Sure, I don’t dispute that. I just don’t think that it is because SHM is a more efficient transfer mechanism than a pipe, and differences in CPU load either of them causes. Though in some way, it could have to do with that difference, but more from a functional point of view, not so much performance.

1 Like

I agree with most of what you write.
Yeah they all say it ‘should’ pickup the PPS.

Maybe it’s better now, but I never got that ‘way’ to work.
By making it use the /dev/pps2 it does.

All I try to do is getting the most stable/precise time-source and yes, I test a lot.
Various GPS, different ways to feed Chrony. Sorry gave up on NTPd after it kept saying I was a false ticker no matter what I did to correct it.

My only interest is, what is the best way to do it? I just present mine…is it the best?
I hope so…but then, I could be sooooooo wronggggggg :grin:

I’m trying to find out if I do it right, or where do I go wrong…as Chrony does tell me it’s ticking fairly well. And all my changes did gave me better results in Chrony.

Am I doing okay? I hope so, and want to spread the word if my way is a good way. If not, show me how and why I’m wrong.

Did you ever recently try it “the other way”? From past discussions, I gathered that you perhaps never did. And when one starts by attaching the line discipline to the serial port manually before gpsd can do it, then maybe that is where it already goes wrong with gpsd picking up the PPS signal from the serial port. Because unfortunately, gpsd is quite picky and sensitive regarding the PPS signal. I.e., the slightest issue, and it bails for good.
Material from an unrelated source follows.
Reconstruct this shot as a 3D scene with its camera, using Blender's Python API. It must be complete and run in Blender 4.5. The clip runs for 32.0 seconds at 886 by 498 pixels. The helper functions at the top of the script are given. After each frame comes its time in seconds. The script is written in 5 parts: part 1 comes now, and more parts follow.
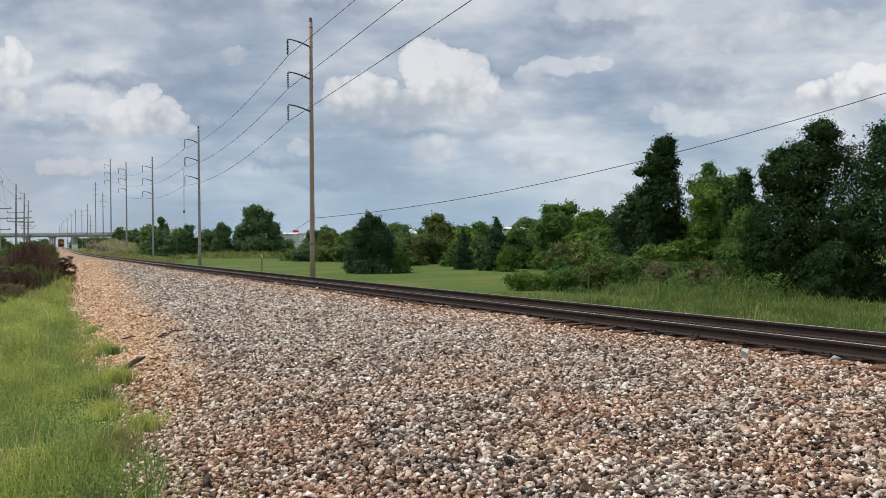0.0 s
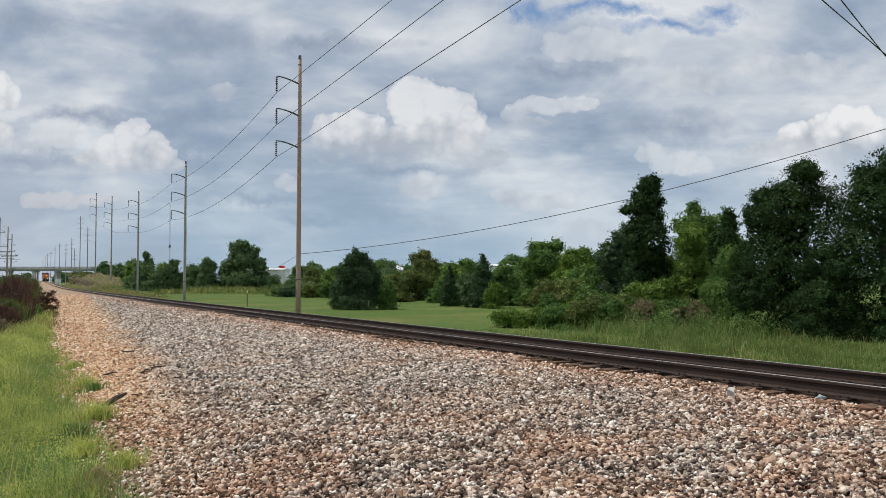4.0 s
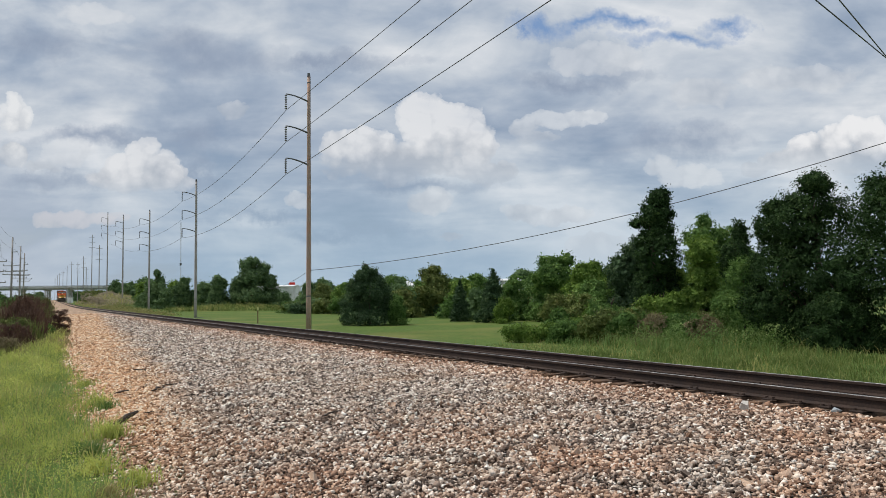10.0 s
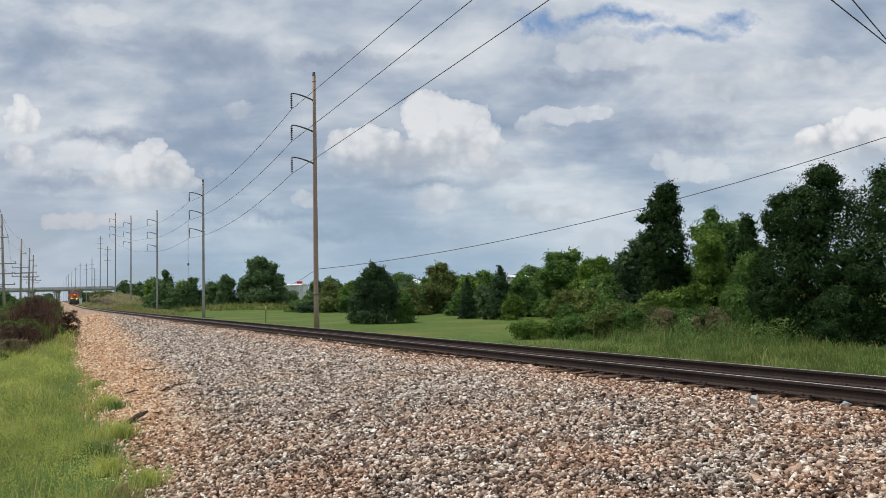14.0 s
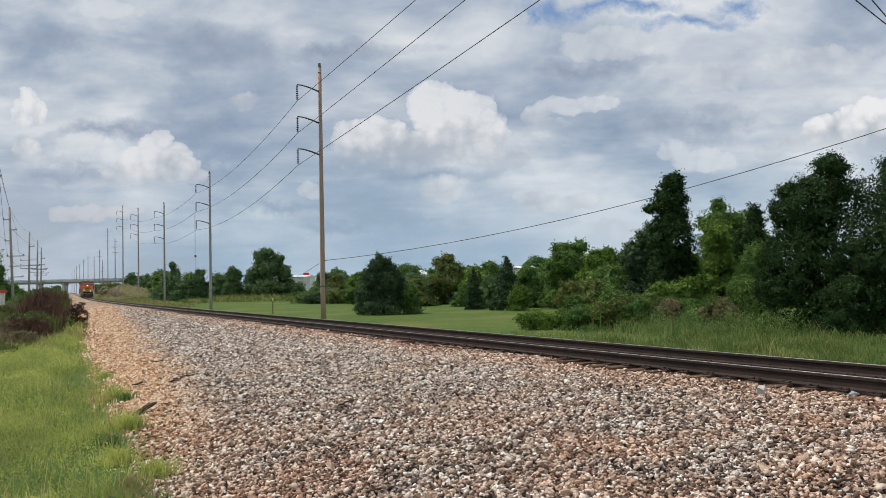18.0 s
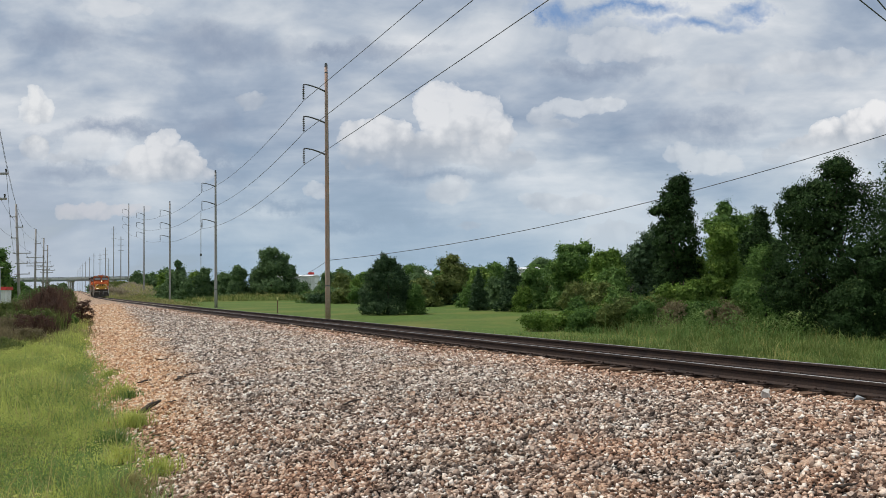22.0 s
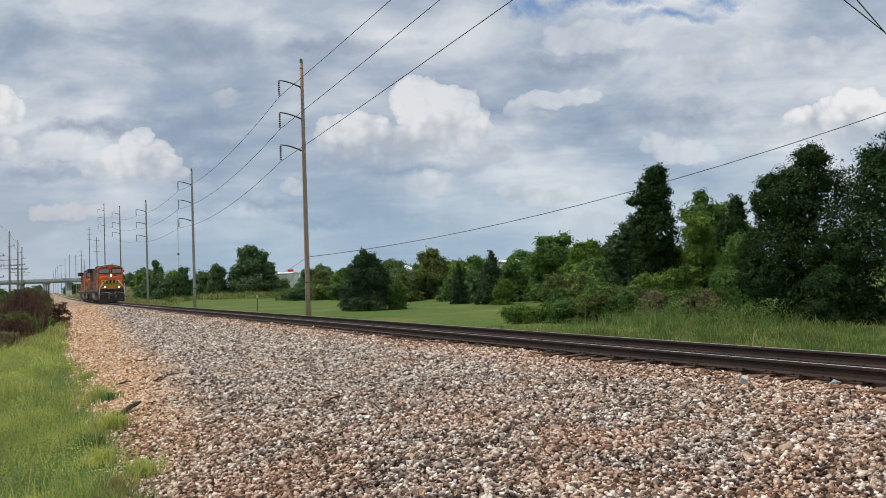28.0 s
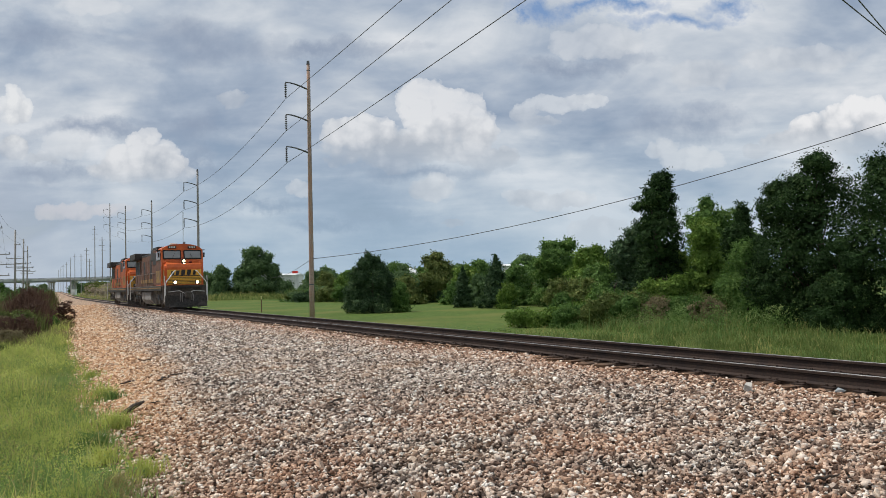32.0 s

Just run gpsd with higher log levels, and see what it says. Or just really try without ldattach and handing gpsd the PPS device the kernel generates in response to the line discipline being attached. Again with higher log levels, to see what gpsd is trying to do, and where maybe things go wrong.

But again, entirely up to you. Never change a running system.

There’s two related, but separate topics now, that I have the feeling start getting mixed: How to access the PPS signal, and how to transfer whatever data gpsd generates to the time daemon.

The above in this current post was only about the former. And I personally don’t think it is “best” because it is overly complicated, and thus is prone to cause more issues than it solves. E.g., multiple programs trying to access the same devices rarely is a good idea.

Regarding the latter, I don’t doubt that you might have gotten different results between using SHM and SOCK, just saying it is likely for reasons other than SHM being more efficient and using less CPU cycles than SOCK.

I’ve explained that in this thread, and elsewhere before. And I am not saying it is “wrong” how you do it, as it obviously works for you, and probably many others. Just saying it is not how it should work, and seems to me like a kludgy work-around for issues that at least I would want to understand a bit better before going that way.

Regarding whether SHM0 and SHM1 need to be combined, or whether just SHM1 is enough, just give it a try by removing the SHM0-related line from your config, as well as anything related to locking the two inputs from the SHM1-related line, and see what happens.

chronyd seems sufficiently smart to even combine a PPS-only input with time from non-reference clock sources (aka, NTP sources). So I think the lock command is mostly when wanting to combine with a specific time source, rather than leaving it to chronyd which other time source for numbering the seconds it combines with the PPS signal.

Are you joking? As SHM1 needs a reference clock, you can not remove it.
As then you rely in the RTC/System-clock to be correct.

You need a reference within 200ms or so, so Chrony knows it’s ticking correct and the Pulse is OK.

GPSD does not combine both signals into 1. Where do you get it does for SHM?

Chrony combines both SHM streams into correct time. GPSD makes 2 streams in SHM, always as far as the docs say. Tell me where GPSD combines them in 1 SHM.

Or sooooo many docs are wrong, including Chrony-docs.